> AIM OF THE TASK:
In the records below, pick out all lines containing the word "degrees".

(Data records)
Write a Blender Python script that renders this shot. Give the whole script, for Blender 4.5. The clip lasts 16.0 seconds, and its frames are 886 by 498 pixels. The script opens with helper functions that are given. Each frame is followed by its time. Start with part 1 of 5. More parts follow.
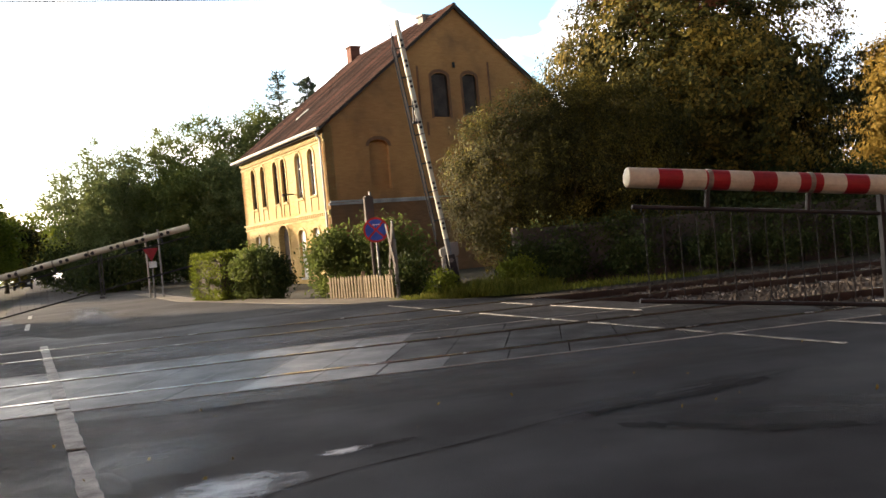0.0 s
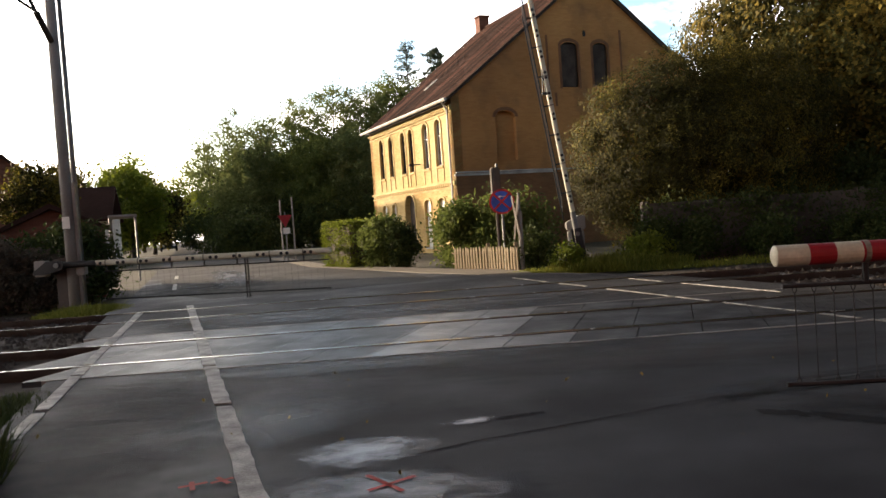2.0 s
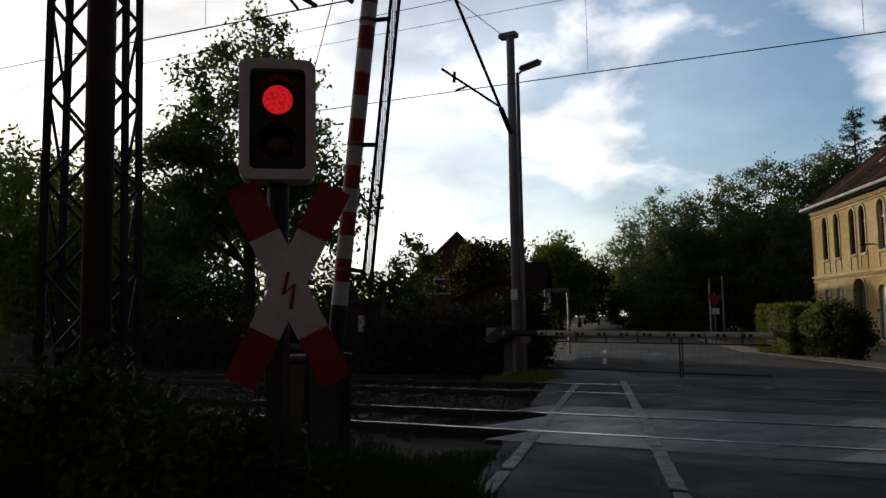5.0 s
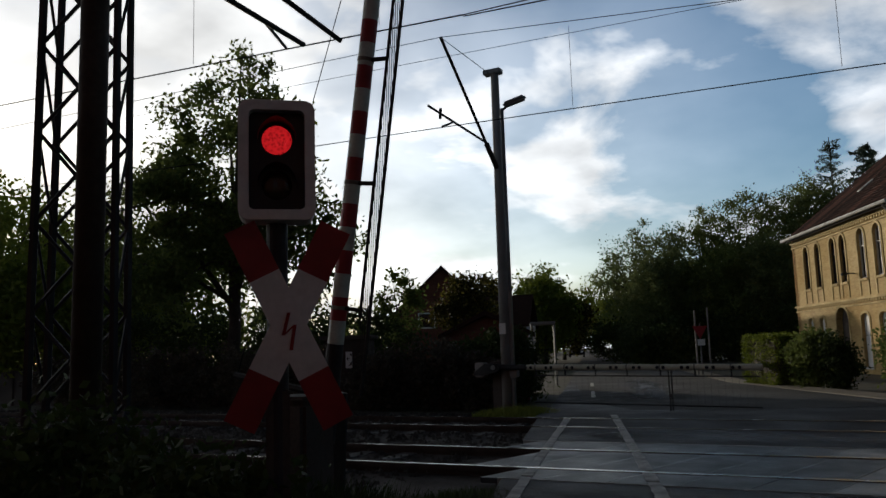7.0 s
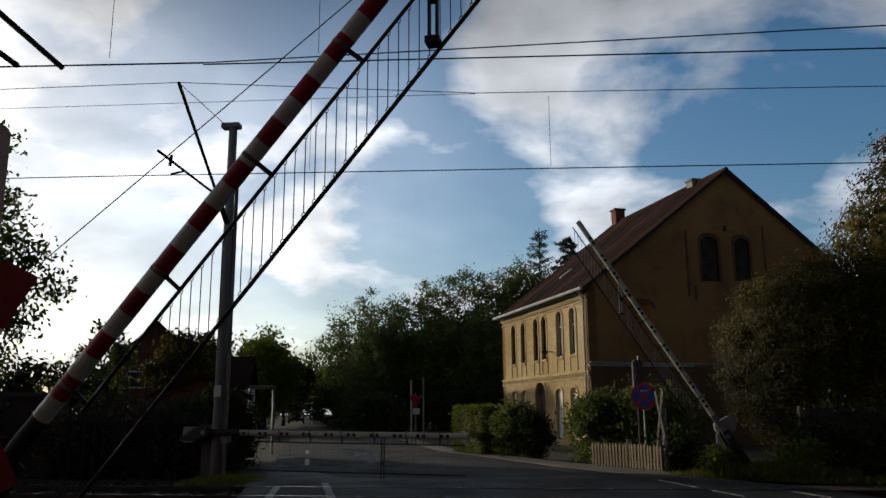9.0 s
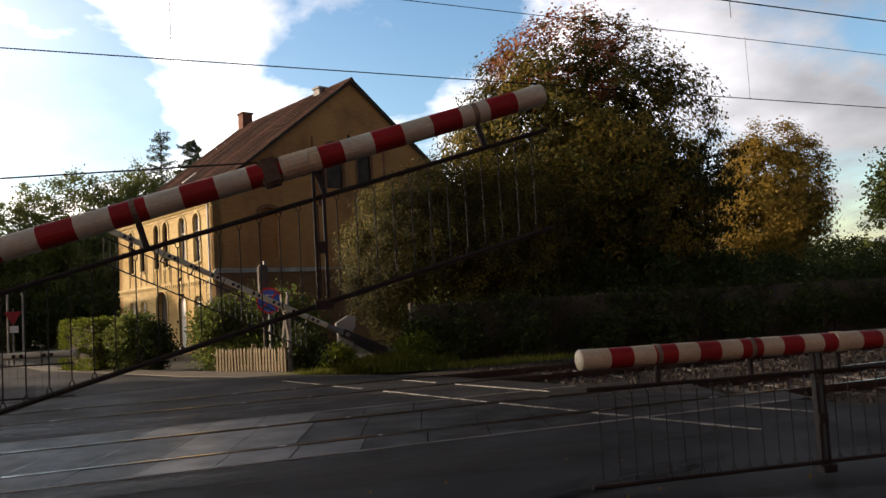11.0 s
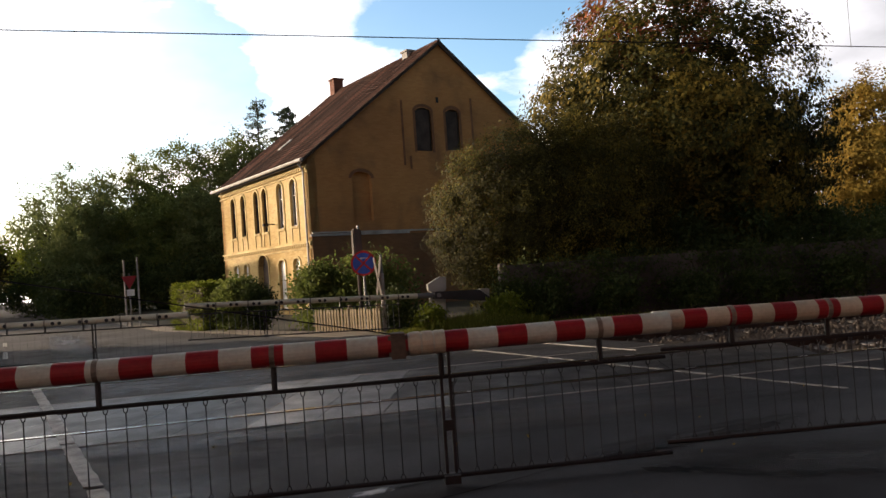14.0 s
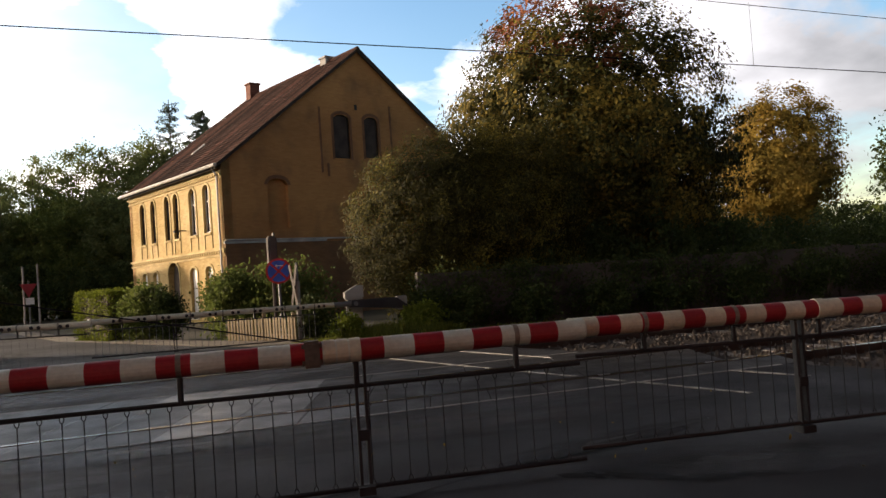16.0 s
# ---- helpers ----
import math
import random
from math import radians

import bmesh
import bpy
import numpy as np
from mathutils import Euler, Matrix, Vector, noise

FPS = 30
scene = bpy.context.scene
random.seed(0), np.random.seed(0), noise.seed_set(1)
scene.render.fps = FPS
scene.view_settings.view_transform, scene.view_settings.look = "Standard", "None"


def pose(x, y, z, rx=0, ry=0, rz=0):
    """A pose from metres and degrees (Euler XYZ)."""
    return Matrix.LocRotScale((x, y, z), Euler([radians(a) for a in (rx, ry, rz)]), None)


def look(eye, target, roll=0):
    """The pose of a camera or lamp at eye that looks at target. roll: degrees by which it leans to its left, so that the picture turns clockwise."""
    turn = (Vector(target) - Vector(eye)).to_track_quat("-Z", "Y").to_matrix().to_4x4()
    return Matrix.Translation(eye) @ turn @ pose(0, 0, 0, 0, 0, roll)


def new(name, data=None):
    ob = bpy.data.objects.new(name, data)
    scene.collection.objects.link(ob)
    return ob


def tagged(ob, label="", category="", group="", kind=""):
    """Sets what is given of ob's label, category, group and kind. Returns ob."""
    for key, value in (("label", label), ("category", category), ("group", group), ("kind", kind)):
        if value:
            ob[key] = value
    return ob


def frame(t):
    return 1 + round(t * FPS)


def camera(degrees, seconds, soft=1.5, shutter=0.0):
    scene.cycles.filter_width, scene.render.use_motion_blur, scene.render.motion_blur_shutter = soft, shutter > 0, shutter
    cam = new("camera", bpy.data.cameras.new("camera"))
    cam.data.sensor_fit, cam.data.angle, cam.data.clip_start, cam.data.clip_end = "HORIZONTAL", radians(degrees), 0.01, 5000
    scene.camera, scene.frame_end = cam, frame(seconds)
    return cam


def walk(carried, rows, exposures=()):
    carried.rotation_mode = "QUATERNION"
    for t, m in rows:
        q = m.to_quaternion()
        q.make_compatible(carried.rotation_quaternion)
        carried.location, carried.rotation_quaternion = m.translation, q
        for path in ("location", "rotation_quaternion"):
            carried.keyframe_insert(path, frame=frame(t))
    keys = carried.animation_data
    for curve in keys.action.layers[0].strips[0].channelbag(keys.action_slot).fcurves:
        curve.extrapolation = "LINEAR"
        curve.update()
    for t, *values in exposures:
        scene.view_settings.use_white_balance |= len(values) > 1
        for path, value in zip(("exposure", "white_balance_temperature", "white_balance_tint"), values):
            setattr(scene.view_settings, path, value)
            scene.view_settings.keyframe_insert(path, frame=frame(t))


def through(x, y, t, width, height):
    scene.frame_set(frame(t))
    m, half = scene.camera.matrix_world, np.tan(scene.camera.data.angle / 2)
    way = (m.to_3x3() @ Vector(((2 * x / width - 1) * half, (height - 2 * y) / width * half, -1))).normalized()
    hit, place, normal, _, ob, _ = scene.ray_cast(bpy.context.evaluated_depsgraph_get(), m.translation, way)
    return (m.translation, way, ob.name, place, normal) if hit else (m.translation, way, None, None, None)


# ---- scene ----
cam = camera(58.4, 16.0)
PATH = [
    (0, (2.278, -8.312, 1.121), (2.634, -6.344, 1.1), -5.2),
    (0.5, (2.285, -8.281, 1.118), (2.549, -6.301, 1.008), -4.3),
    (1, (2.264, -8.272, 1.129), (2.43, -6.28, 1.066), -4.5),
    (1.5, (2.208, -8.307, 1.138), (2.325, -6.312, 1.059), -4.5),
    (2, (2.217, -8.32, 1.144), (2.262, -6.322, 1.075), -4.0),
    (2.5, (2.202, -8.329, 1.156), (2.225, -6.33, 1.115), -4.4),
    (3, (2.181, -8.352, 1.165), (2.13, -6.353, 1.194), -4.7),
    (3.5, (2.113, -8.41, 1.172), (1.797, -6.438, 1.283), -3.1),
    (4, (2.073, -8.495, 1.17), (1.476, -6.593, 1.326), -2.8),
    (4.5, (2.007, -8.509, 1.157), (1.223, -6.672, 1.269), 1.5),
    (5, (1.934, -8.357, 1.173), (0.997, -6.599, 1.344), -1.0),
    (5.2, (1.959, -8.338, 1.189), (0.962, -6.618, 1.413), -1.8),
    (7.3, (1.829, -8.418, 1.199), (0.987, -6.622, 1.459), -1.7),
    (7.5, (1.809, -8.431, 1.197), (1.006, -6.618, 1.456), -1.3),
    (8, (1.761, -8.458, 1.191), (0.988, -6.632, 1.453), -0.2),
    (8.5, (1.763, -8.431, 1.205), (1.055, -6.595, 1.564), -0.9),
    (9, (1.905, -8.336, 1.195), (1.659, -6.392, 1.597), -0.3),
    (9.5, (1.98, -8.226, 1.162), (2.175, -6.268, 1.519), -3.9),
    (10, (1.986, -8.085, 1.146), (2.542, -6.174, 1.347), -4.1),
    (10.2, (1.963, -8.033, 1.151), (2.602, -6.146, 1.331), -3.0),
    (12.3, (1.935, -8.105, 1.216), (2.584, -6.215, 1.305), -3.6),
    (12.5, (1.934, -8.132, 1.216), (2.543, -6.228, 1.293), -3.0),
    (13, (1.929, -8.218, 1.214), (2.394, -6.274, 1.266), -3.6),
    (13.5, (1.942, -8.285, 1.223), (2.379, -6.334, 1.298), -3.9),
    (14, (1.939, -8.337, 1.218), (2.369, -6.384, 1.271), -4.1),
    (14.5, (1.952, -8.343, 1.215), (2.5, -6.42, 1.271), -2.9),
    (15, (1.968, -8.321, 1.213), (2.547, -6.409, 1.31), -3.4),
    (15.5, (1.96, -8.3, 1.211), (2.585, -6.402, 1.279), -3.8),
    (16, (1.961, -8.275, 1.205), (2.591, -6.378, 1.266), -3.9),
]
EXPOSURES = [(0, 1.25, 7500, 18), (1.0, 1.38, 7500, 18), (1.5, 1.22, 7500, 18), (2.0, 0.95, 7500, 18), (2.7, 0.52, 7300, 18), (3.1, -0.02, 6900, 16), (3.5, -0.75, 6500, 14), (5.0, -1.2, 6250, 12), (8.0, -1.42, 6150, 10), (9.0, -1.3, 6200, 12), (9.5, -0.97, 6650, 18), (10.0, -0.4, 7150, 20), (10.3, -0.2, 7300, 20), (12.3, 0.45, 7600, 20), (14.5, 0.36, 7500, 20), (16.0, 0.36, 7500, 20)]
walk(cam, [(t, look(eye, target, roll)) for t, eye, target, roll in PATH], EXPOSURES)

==

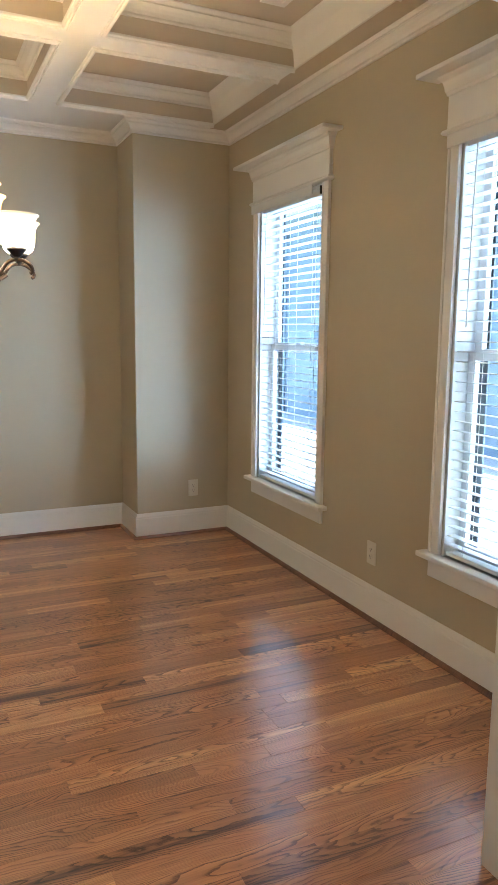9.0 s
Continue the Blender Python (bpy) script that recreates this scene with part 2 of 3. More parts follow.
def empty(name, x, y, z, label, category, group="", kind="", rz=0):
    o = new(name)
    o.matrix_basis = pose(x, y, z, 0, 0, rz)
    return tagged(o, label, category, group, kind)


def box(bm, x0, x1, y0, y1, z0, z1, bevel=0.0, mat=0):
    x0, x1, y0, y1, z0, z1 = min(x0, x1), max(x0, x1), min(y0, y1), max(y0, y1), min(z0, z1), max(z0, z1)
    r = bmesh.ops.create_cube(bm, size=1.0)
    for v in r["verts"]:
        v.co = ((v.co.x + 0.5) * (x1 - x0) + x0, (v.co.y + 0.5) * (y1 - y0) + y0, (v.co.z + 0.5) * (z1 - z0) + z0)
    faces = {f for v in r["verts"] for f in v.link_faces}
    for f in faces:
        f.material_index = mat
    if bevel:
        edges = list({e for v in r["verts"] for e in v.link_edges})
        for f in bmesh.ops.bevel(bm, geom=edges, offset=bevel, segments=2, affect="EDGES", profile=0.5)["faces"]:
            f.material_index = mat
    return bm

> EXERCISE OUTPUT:
    """A pose from metres and degrees (Euler XYZ)."""
    """The pose of a camera or lamp at eye that looks at target. roll: degrees by which it leans to its left, so that the picture turns clockwise."""
def camera(degrees, seconds, soft=1.5, shutter=0.0):
    cam.data.sensor_fit, cam.data.angle, cam.data.clip_start, cam.data.clip_end = "HORIZONTAL", radians(degrees), 0.01, 5000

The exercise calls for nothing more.